Throughout the composition Titian has emphasized the plane, and elements of spatial recession have been deliberately muted. The progress of the procession is plotted against the structural
coordinates of the architecture which pace the rhythm across the length of the field - a movement measured by the clear modular units of the staircase wall, and again by the smaller
rectangles of the diaper masonry in the middle distance. The foreground wall has been fitted with precision to the actual door of the room, its drafted masonry adapted to form the lintel
(the door to the left was cut into the painting later, in 1572). Such pictorial artifice, immediately juxtaposing the fictive and the real, also implies an identification of the painted
stone wall with the surface of the canvas - and hence with the wall of the albergo itself.

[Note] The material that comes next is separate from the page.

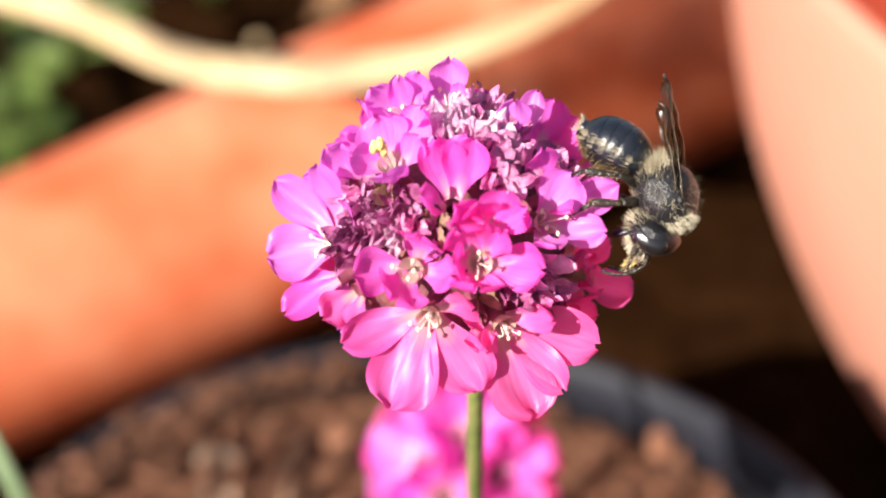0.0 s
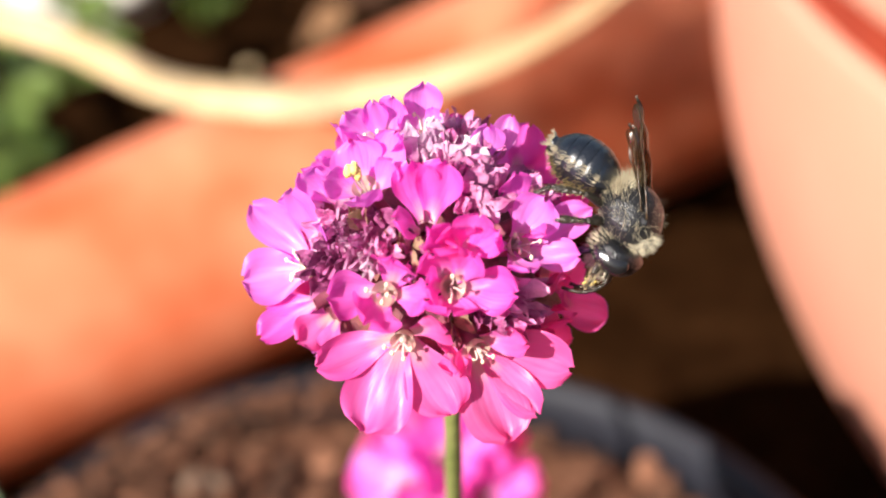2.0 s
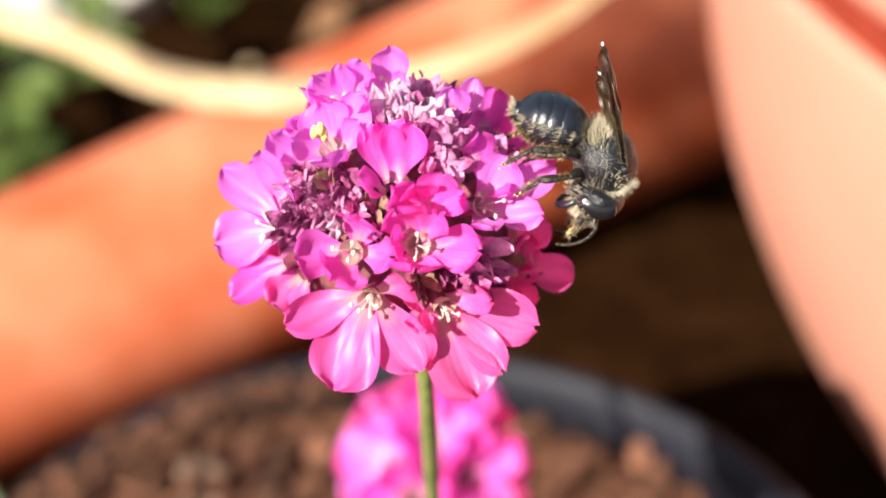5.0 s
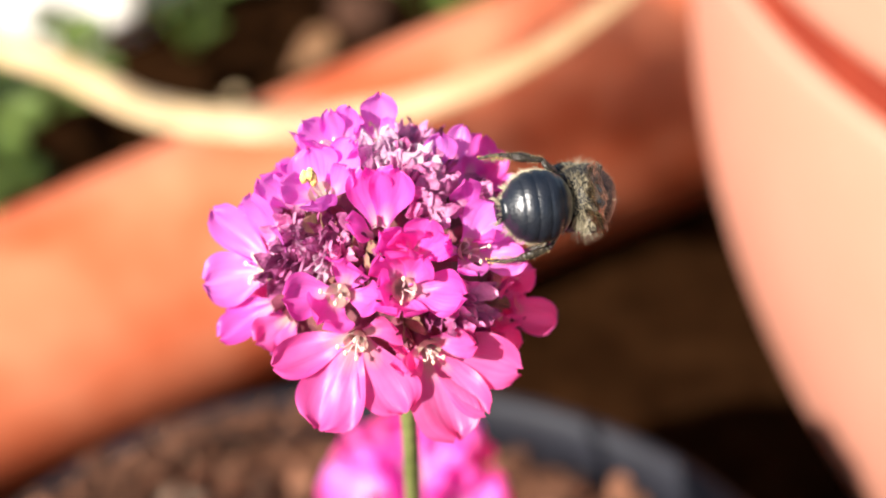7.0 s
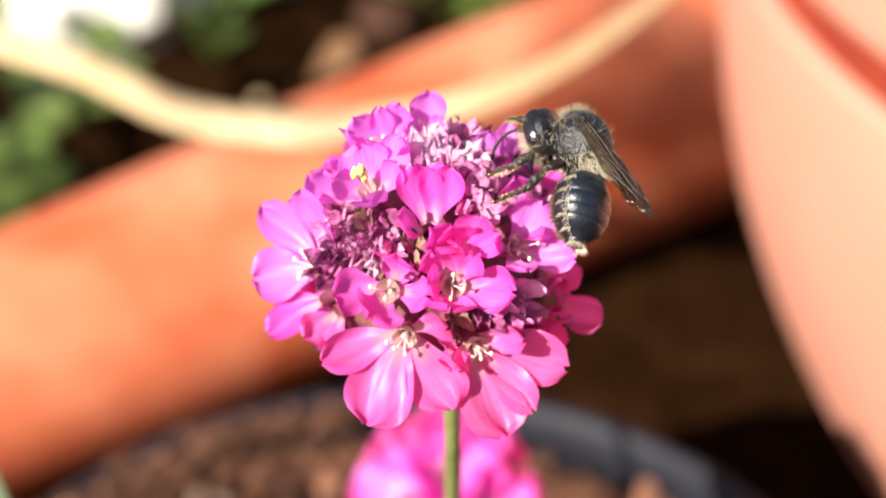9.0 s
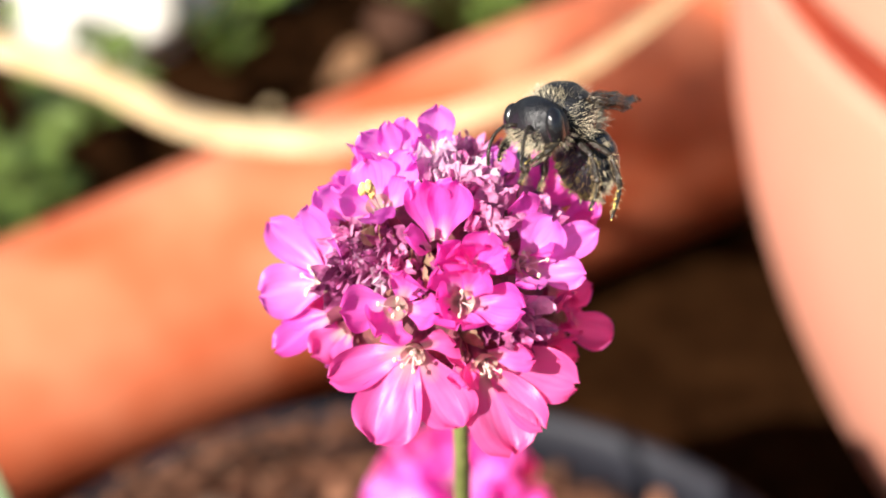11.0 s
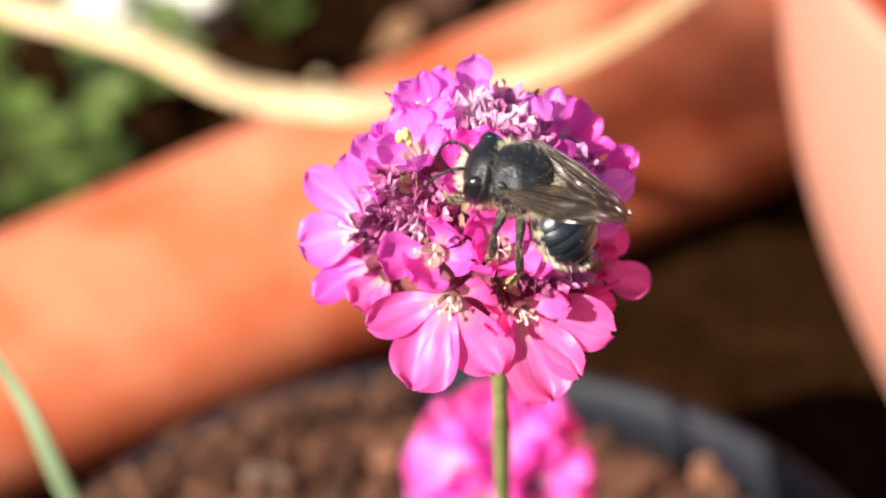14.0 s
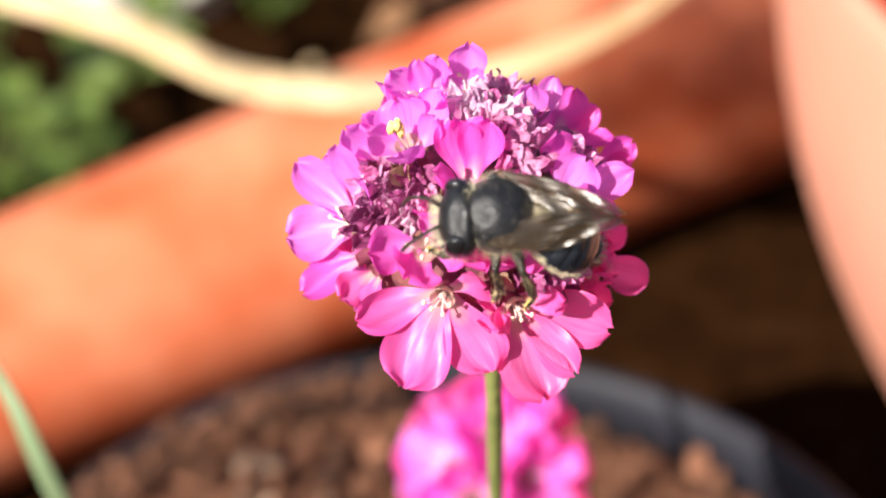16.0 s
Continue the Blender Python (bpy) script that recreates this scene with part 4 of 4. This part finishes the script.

Before the painted wall Titian set two forms, an old woman and an antique torso. Because they are so deliberately isolated in an ambiguous zone, they acquire very special status. The old egg
seller, in particular, placed below the Virgin and so pointedly looking in the opposite direction, counters the basic flow of the pageant's narrative impulse, while the torso remains hidden
in the corner darkness. By their placement outside the space of the event, they represent, with the imaginative concreteness with which Titian endowed abstractions, the worlds of the Old
Testament and of Greco-Roman antiquity, the era before Christian grace.